**Request**
Review the listing and copy each line that holds the word "Euler".
--- START Data shown ---
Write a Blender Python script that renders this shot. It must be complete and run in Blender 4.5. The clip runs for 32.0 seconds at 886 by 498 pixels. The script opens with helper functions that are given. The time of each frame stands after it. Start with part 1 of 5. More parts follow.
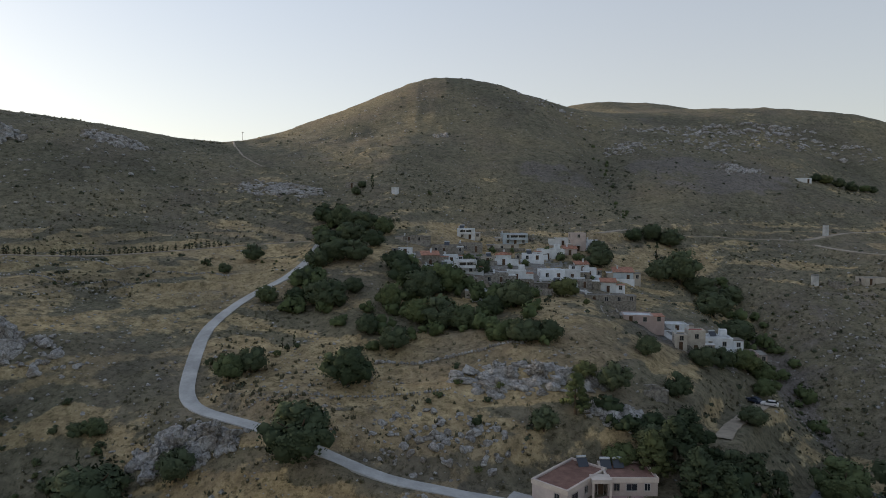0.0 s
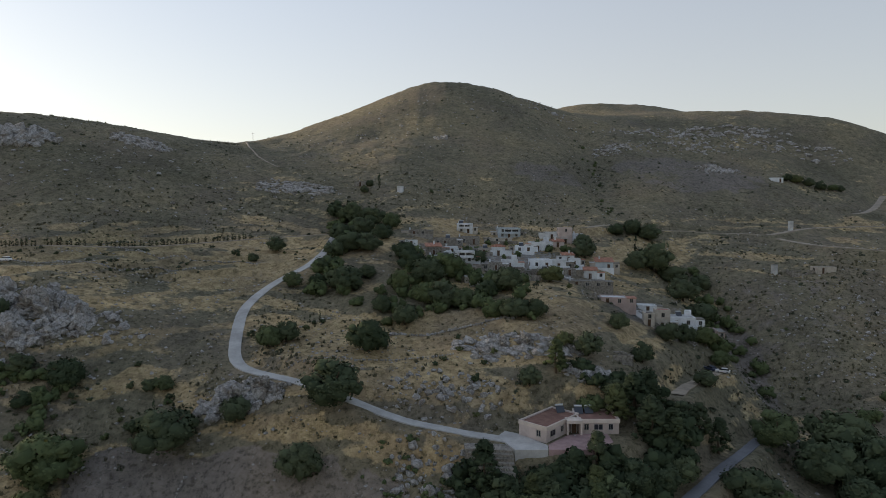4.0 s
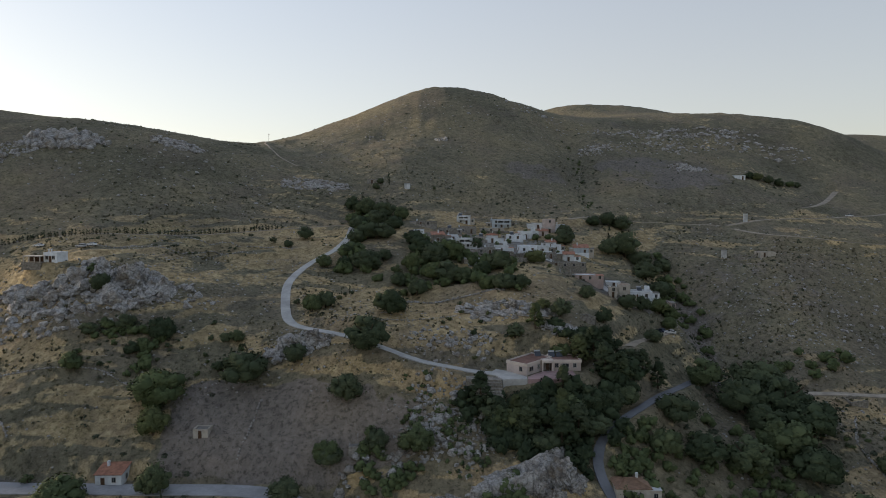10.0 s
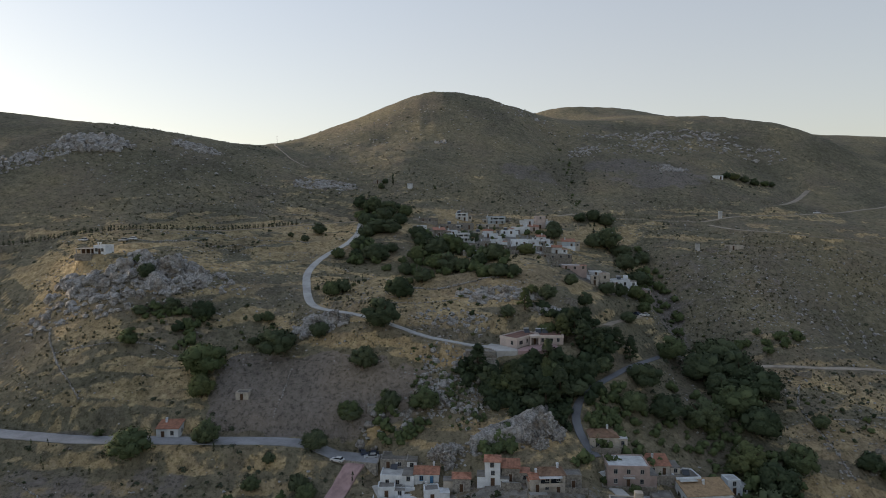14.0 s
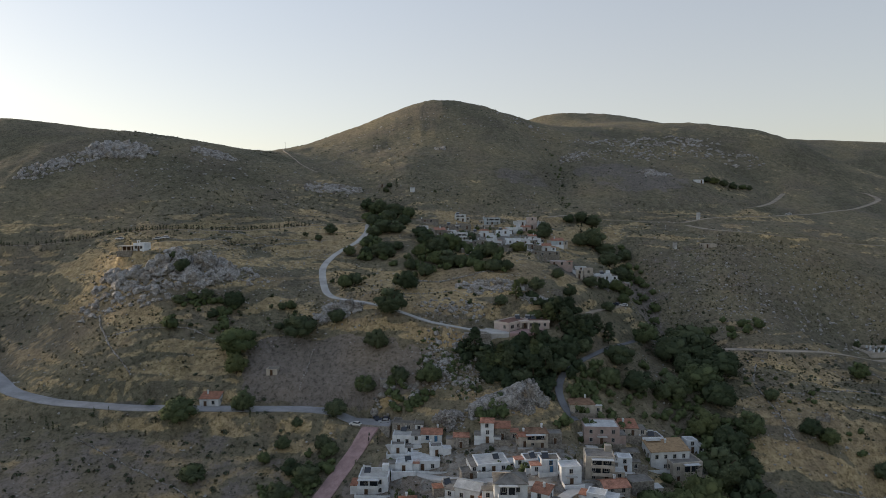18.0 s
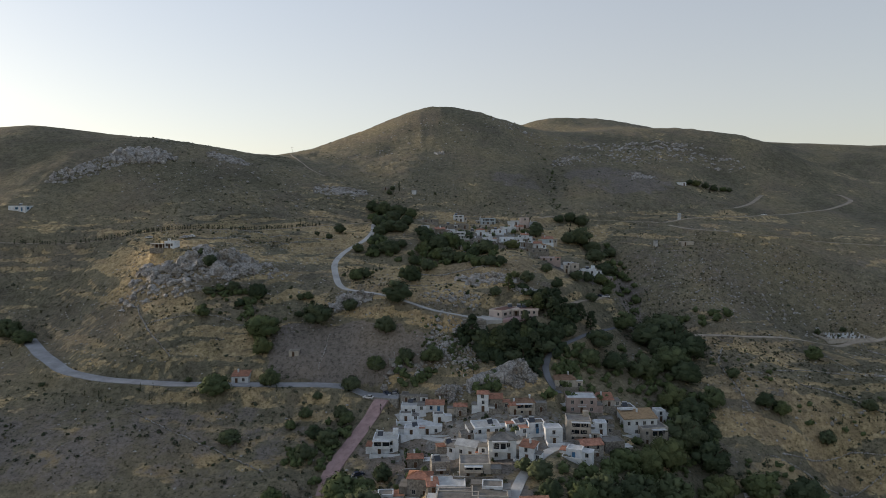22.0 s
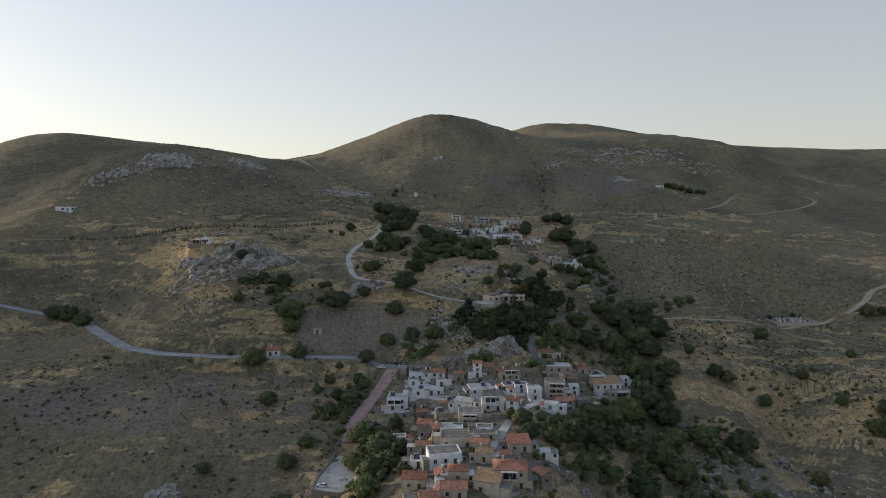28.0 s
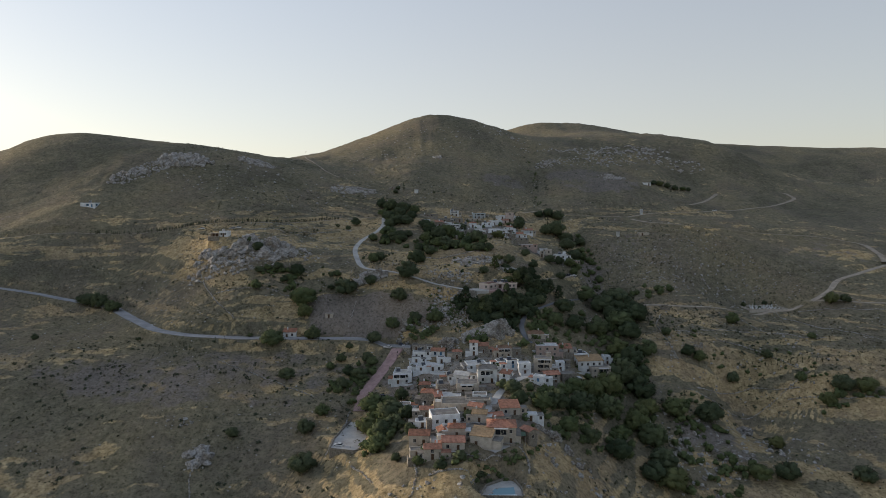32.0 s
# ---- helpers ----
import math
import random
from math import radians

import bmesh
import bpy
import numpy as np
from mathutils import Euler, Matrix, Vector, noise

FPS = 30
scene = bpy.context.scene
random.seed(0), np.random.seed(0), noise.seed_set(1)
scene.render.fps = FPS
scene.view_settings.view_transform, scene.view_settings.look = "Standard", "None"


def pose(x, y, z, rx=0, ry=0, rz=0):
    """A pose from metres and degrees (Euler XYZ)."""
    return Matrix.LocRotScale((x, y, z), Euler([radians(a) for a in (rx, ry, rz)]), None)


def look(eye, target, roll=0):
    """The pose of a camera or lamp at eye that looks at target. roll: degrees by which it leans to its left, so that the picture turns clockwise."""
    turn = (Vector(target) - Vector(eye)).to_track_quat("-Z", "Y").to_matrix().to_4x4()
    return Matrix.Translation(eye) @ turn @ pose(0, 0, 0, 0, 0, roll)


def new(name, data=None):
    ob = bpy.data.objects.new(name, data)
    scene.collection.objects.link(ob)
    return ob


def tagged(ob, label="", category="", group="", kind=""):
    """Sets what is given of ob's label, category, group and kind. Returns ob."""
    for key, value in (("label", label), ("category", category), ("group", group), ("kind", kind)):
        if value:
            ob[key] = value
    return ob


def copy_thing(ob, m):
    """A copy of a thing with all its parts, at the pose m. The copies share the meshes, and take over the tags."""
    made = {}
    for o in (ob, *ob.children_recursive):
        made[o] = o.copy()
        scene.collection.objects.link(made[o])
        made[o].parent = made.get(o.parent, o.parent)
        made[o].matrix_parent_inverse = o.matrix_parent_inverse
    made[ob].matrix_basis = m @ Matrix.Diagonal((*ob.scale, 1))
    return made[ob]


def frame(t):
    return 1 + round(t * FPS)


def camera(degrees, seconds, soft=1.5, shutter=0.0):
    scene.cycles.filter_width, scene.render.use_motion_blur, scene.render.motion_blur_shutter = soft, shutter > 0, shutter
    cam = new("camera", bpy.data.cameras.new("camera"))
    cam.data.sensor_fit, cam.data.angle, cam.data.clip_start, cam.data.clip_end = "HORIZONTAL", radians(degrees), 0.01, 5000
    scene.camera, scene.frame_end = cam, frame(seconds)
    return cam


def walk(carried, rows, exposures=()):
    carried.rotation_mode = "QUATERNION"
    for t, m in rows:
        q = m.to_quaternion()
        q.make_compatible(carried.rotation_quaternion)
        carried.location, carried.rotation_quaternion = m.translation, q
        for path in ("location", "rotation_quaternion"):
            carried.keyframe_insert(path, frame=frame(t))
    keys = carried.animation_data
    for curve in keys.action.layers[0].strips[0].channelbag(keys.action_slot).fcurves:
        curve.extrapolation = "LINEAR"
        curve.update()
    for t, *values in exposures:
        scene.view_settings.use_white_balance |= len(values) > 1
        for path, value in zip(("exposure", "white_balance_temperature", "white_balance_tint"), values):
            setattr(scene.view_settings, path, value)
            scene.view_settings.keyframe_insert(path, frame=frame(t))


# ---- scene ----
cam = camera(70.0, 32.0, soft=0.9)
# seconds, eye x y z, yaw, pitch, lean to the left
PATH = [
    (0, 0.00, 0.00, 115.00, -0.00, -3.35, 0.03),
    (0.5, -0.22, -3.20, 114.96, -0.04, -3.37, 0.04),
    (1, -0.45, -6.59, 114.92, -0.08, -3.37, 0.05),
    (1.5, -0.70, -10.13, 114.89, -0.12, -3.39, 0.06),
    (2, -0.95, -13.78, 114.85, -0.16, -3.42, 0.06),
    (2.5, -1.21, -17.51, 114.81, -0.19, -3.45, 0.07),
    (3, -1.48, -21.32, 114.77, -0.24, -3.49, 0.08),
    (3.5, -1.74, -25.18, 114.74, -0.27, -3.53, 0.09),
    (5.5, -2.84, -40.94, 114.58, -0.41, -3.87, 0.12),
    (6, -3.12, -44.94, 114.55, -0.43, -3.90, 0.13),
    (6.5, -3.43, -49.01, 114.56, -0.46, -3.92, 0.12),
    (7, -3.74, -53.09, 114.56, -0.50, -3.96, 0.11),
    (7.5, -4.05, -57.18, 114.57, -0.53, -4.00, 0.11),
    (8, -4.37, -61.28, 114.58, -0.56, -4.04, 0.10),
    (8.5, -4.68, -65.38, 114.59, -0.59, -4.08, 0.09),
    (9, -5.00, -69.54, 114.60, -0.62, -4.08, 0.09),
    (9.5, -5.33, -73.61, 114.60, -0.69, -4.11, 0.08),
    (10, -5.66, -77.79, 114.60, -0.70, -4.10, 0.07),
    (10.5, -5.99, -81.92, 114.60, -0.75, -4.08, 0.06),
    (11, -6.32, -86.04, 114.60, -0.79, -4.12, 0.05),
    (11.5, -6.66, -90.19, 114.60, -0.82, -4.14, 0.04),
    (12, -6.99, -94.32, 114.60, -0.87, -4.17, 0.04),
    (12.5, -7.32, -98.45, 114.60, -0.92, -4.20, 0.03),
    (13, -7.66, -102.60, 114.59, -0.96, -4.21, 0.02),
    (13.5, -7.91, -106.49, 114.62, -0.98, -4.23, 0.02),
    (14, -8.19, -110.61, 114.65, -1.01, -4.25, 0.01),
    (14.5, -8.47, -114.77, 114.68, -1.04, -4.26, 0.01),
    (16.5, -9.60, -131.59, 114.79, -1.16, -4.10, -0.00),
    (17, -9.88, -135.74, 114.81, -1.18, -4.09, -0.01),
    (17.5, -10.15, -139.89, 114.84, -1.22, -4.08, -0.01),
    (18, -10.44, -144.10, 114.87, -1.24, -4.06, -0.01),
    (18.5, -10.72, -148.28, 114.90, -1.28, -4.06, -0.02),
    (19, -11.00, -152.48, 114.92, -1.29, -4.04, -0.02),
    (19.5, -11.29, -156.64, 114.94, -1.33, -4.02, -0.03),
    (20, -11.58, -160.84, 114.97, -1.36, -4.00, -0.04),
    (20.5, -11.87, -165.00, 114.99, -1.39, -3.99, -0.05),
    (21, -12.16, -169.15, 115.01, -1.42, -3.98, -0.06),
    (21.5, -12.45, -173.33, 115.03, -1.44, -3.97, -0.07),
    (22, -12.74, -177.51, 115.05, -1.48, -3.95, -0.08),
    (22.5, -13.03, -181.71, 115.07, -1.50, -3.94, -0.09),
    (23, -13.32, -185.86, 115.09, -1.53, -3.94, -0.10),
    (23.5, -13.62, -190.02, 115.13, -1.56, -3.93, -0.10),
    (24, -13.92, -194.20, 115.18, -1.59, -3.93, -0.09),
    (24.5, -14.22, -198.35, 115.22, -1.62, -3.94, -0.09),
    (25, -14.52, -202.55, 115.26, -1.64, -3.93, -0.09),
    (25.5, -14.82, -206.73, 115.30, -1.67, -3.94, -0.09),
    (27.5, -16.01, -223.45, 115.47, -1.78, -3.95, -0.08),
    (28, -16.31, -227.63, 115.51, -1.81, -3.92, -0.07),
    (28.5, -16.62, -231.83, 115.43, -1.84, -3.95, -0.07),
    (29, -16.92, -235.99, 115.35, -1.87, -3.99, -0.07),
    (29.5, -17.23, -240.17, 115.27, -1.91, -4.02, -0.07),
    (30, -17.53, -244.32, 115.19, -1.94, -4.06, -0.07),
    (30.5, -17.83, -248.47, 115.11, -1.96, -4.10, -0.07),
    (31, -18.14, -252.68, 115.03, -1.99, -4.13, -0.07),
    (31.5, -18.44, -256.83, 114.95, -2.03, -4.17, -0.07),
    (32, -18.75, -261.04, 114.87, -2.06, -4.19, -0.07),
]
walk(cam, [(t, pose(x, y, z, 90 + pitch, 0, yaw) @ pose(0, 0, 0, 0, 0, lean)) for t, x, y, z, yaw, pitch, lean in PATH],
     exposures=[(0.0, 0.78, 6560, 12), (14.0, 0.75, 6560, 12), (32.0, 0.68, 6560, 12)])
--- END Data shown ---
**Solution for this exercise**
from mathutils import Euler, Matrix, Vector, noise
    """A pose from metres and degrees (Euler XYZ)."""
    return Matrix.LocRotScale((x, y, z), Euler([radians(a) for a in (rx, ry, rz)]), None)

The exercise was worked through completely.